*Exercise objective*:
Among the lines below, keep only those from the one containing "for t, *values" through the one containing "setattr(scene.view_settings, path, value)", and reproduce them exactly.

*Record excerpts*:
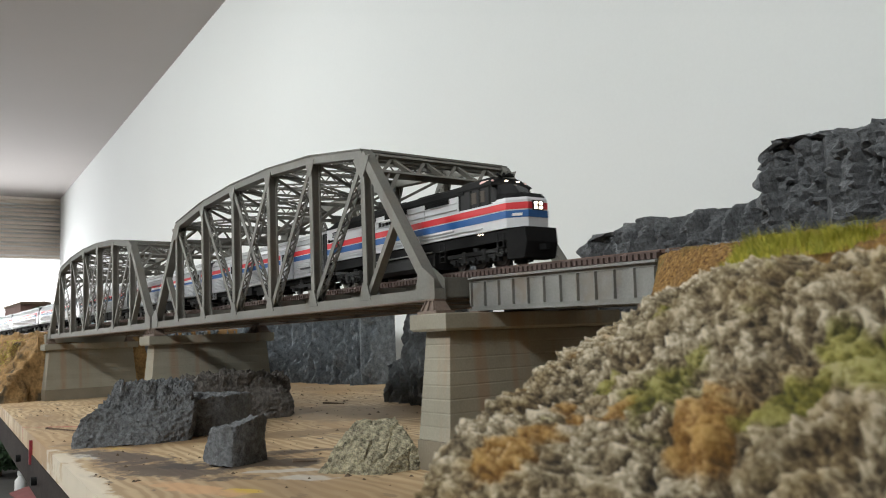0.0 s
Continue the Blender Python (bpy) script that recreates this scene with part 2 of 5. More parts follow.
def wood_mat():
    m = bpy.data.materials.new("bare_plywood")
    m.use_nodes = True
    n, l = m.node_tree.nodes, m.node_tree.links
    b = n["Principled BSDF"]
    b.inputs["Roughness"].default_value = 0.62
    tc, mp = n.new("ShaderNodeTexCoord"), n.new("ShaderNodeMapping")
    mp.inputs["Scale"].default_value = (1.0, 3.2, 1.0)
    mp.inputs["Rotation"].default_value = (0, 0, radians(18))
    wv = n.new("ShaderNodeTexWave")
    wv.wave_type, wv.bands_direction = "BANDS", "Y"
    wv.inputs["Scale"].default_value, wv.inputs["Distortion"].default_value = 11.0, 14.0
    wv.inputs["Detail"].default_value, wv.inputs["Detail Scale"].default_value = 3.0, 0.7
    l.new(tc.outputs["Object"], mp.inputs[0])
    l.new(mp.outputs[0], wv.inputs["Vector"])
    r1 = n.new("ShaderNodeValToRGB")
    e = r1.color_ramp.elements
    e[0].color, e[1].color = (0.40, 0.27, 0.145, 1), (0.60, 0.455, 0.275, 1)
    e[0].position, e[1].position = 0.2, 0.85
    l.new(wv.outputs["Fac"], r1.inputs[0])
    out = r1.outputs[0]
    for scale, lo, hi, colour, seed in ((9, 0.58, 0.66, (0.24, 0.165, 0.10), 3.1), (60, 0.63, 0.67, (0.12, 0.085, 0.06), 8.4), (5, 0.42, 0.62, (0.40, 0.25, 0.12), 5.5),
                                        (9, 0.66, 0.70, (0.58, 0.55, 0.50), 21.7), (14, 0.70, 0.74, (0.62, 0.42, 0.07), 35.2), (3.2, 0.5, 0.75, (0.27, 0.18, 0.10), 14.0)):
        nz, rr, mt, ad = n.new("ShaderNodeTexNoise"), n.new("ShaderNodeValToRGB"), n.new("ShaderNodeMix"), n.new("ShaderNodeMapping")
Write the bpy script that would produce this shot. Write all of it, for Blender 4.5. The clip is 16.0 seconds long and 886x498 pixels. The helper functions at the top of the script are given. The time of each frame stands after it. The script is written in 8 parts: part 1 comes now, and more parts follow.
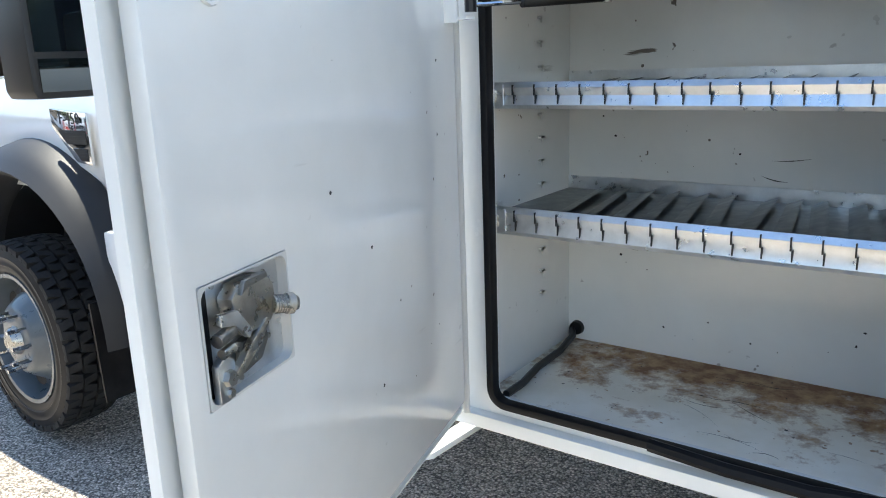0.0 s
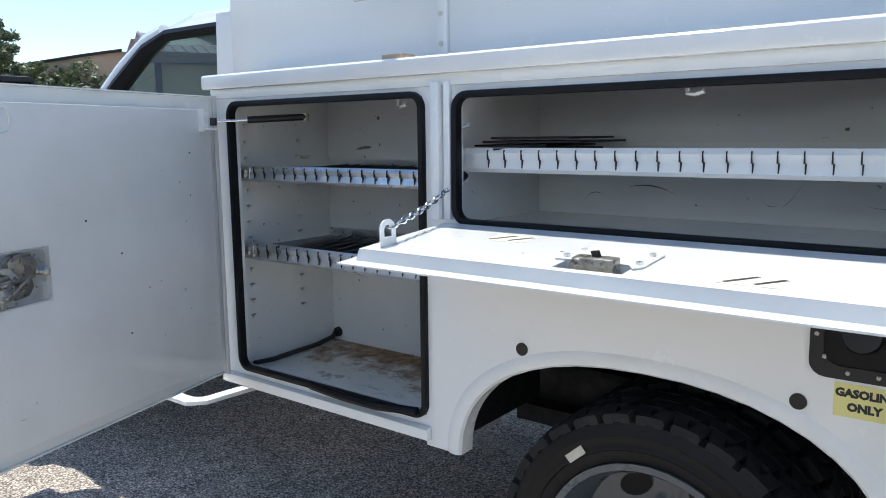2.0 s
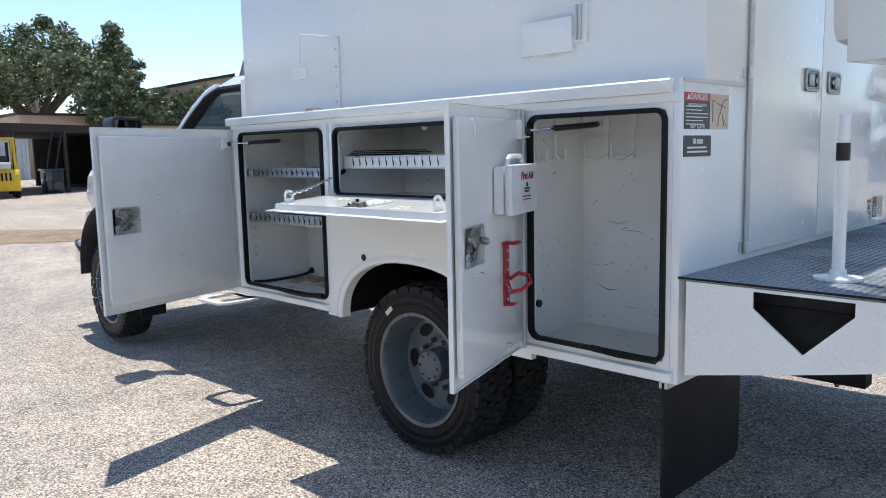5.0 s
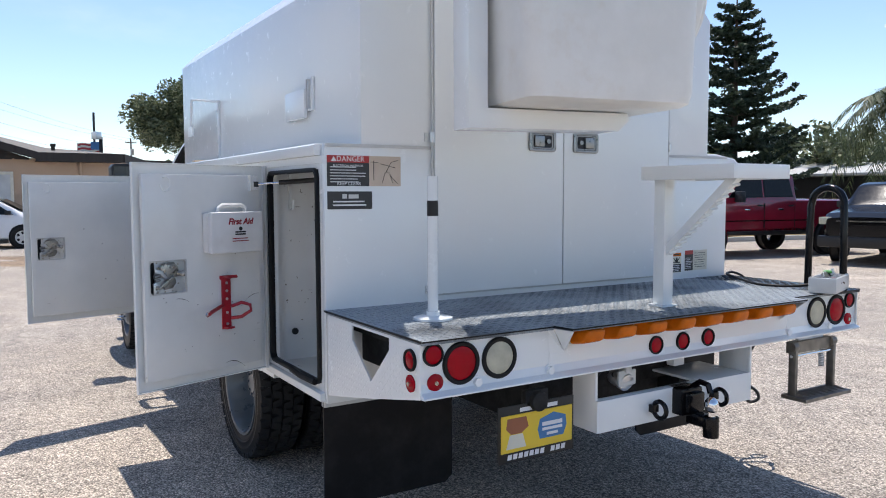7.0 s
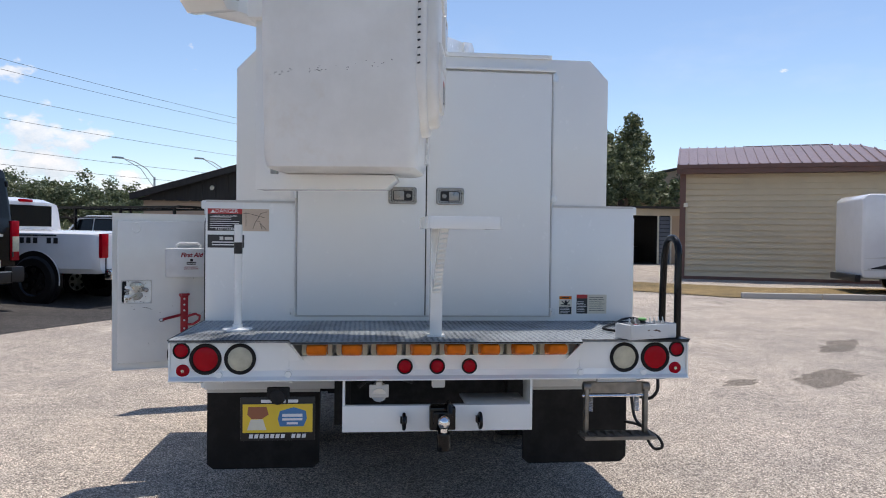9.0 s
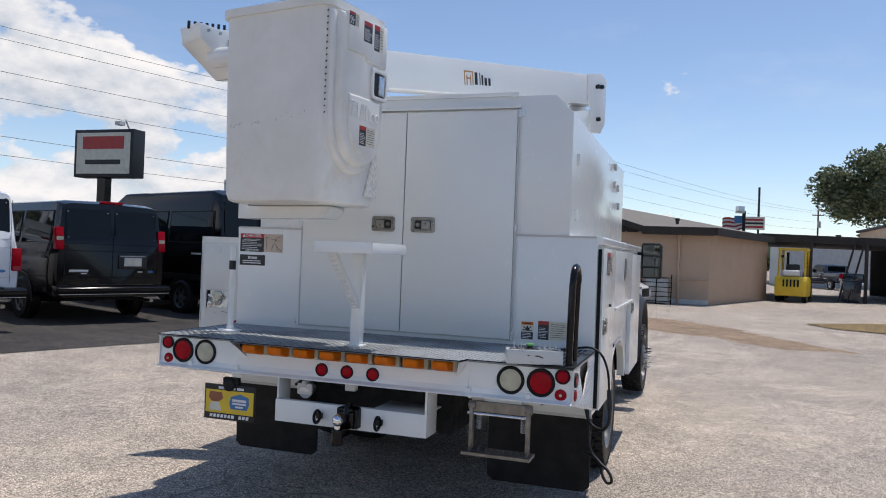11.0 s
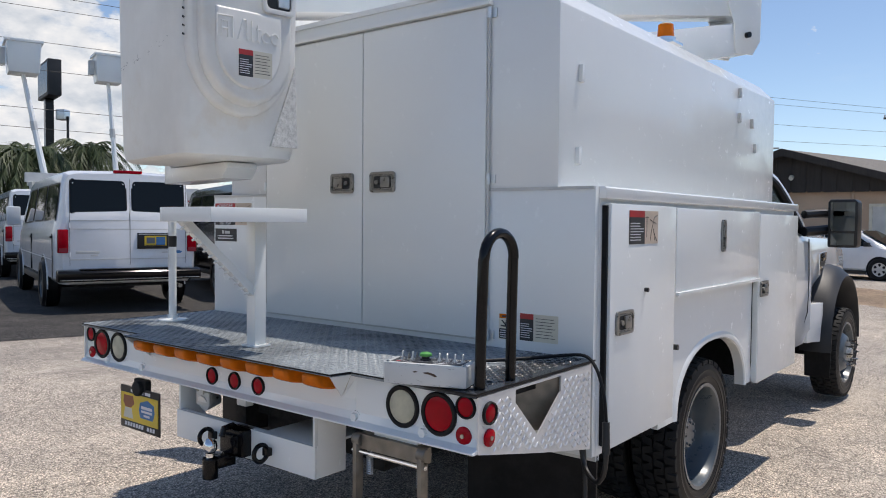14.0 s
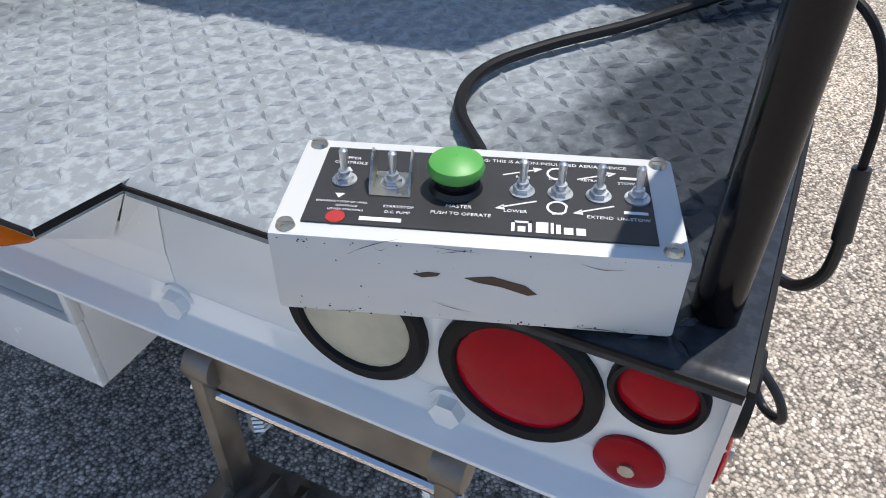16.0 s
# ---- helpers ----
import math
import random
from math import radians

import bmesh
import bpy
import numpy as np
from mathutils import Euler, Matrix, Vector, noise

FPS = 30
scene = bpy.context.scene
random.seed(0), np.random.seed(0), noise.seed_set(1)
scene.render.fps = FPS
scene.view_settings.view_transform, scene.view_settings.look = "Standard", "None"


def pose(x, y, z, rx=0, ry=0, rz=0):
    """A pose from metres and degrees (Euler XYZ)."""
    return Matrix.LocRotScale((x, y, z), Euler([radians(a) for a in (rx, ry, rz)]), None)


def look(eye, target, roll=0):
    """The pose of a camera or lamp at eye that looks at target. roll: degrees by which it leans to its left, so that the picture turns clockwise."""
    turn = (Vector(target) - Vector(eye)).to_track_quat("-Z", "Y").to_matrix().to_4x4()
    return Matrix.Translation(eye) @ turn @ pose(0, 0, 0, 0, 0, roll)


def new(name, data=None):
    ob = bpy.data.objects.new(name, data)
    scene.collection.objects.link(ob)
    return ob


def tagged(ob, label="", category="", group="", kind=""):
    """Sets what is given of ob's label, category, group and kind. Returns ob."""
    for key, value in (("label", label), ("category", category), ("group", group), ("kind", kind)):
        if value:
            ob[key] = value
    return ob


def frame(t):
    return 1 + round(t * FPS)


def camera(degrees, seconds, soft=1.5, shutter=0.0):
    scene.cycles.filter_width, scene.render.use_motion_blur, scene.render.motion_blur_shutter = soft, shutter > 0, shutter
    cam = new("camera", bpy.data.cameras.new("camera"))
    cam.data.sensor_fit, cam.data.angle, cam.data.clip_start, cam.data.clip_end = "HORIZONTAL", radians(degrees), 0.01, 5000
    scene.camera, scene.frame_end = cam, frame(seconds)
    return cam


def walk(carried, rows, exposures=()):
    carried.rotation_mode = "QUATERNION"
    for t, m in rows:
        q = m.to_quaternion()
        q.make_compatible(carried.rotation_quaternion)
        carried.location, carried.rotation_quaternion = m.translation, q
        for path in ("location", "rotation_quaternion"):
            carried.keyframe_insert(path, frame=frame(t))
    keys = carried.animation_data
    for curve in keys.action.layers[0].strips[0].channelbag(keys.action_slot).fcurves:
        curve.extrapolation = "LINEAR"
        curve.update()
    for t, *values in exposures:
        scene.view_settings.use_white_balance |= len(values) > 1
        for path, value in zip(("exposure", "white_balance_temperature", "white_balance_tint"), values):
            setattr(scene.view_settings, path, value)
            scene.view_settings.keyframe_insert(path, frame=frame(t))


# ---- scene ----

*The solution*:
    for t, *values in exposures:
        scene.view_settings.use_white_balance |= len(values) > 1
        for path, value in zip(("exposure", "white_balance_temperature", "white_balance_tint"), values):
            setattr(scene.view_settings, path, value)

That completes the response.